Le troisième enseignement c’est la coordination indispensable avec les troupes terrestres. Nous faisions déjà ce travail. Mais cette campagne nous a fait progresser parce que c’est la première fois que la France est aux commandes d’une opération interarmées en totalité, que ce soit du niveau stratégique, en passant par le niveau opératif. Le niveau opératif c’est le niveau qui commande le théâtre jusqu’au niveau tactique, c’est-à-dire au niveau des unités déployées sur le théâtre.
Vous évoquez le président du Mali Ibrahim Boubacar Keïta. Lui, il critique un peu l’action de la France, notamment à Kidal.
Je ne rentrerai pas dans des considérations politiques. Les objectifs militaires ont été atteints. Ils ont été atteints aujourd’hui.
Il est évident que la situation n’est pas idéale, elle n’est pas idyllique. Il est évident que les problèmes qui demeurent sont essentiellement des problèmes politiques, aujourd’hui, des problèmes de relations politiques entre le MNLA, le MAA, les différentes ethnies. Et je ne rentrerai pas dans ce commentaire-là. Ce n’est pas dans mon périmètre de responsabilité.
Mais ce que je veux dire c’est que nous avons, je pense, réussi à mettre en place les conditions d’une transition politique. Maintenant, la transition politique est de la responsabilité des politiques. Pas des militaires.
Comment jugez-vous aujourd’hui la menace terroriste au Mali ?
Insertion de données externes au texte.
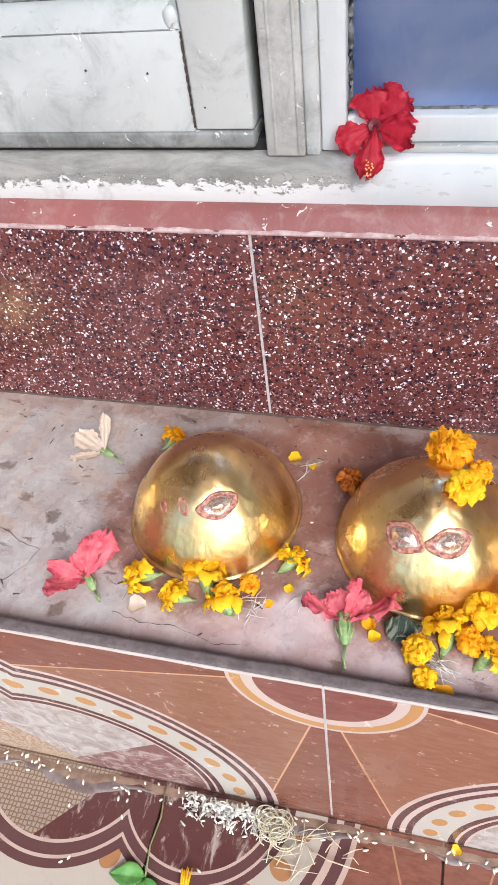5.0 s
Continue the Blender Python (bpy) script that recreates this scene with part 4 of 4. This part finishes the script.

Autant que je puisse le savoir – puisque comme vous le savez, j’ai quitté mes fonctions de commandant de la composante aérienne en août dernier – cette menace n’est pas éteinte. Je crois qu’elle est toujours présente. Je crois qu’elle est très affaiblie. Elle est affaiblie, mais elle n’est pas éteinte. Je crois qu’il ne faut pas être naïf. Cette menace est toujours là, il faut la prendre en compte. Il ne faut pas négliger une résurgence possible. Et je crois qu’elle se nourrit aussi de l’instabilité qui existe dans cette région. Donc je crois qu’aujourd’hui cette menace doit continuer à être prise en compte à bon niveau. Et je pense que c’est ce que nous faisons aujourd’hui.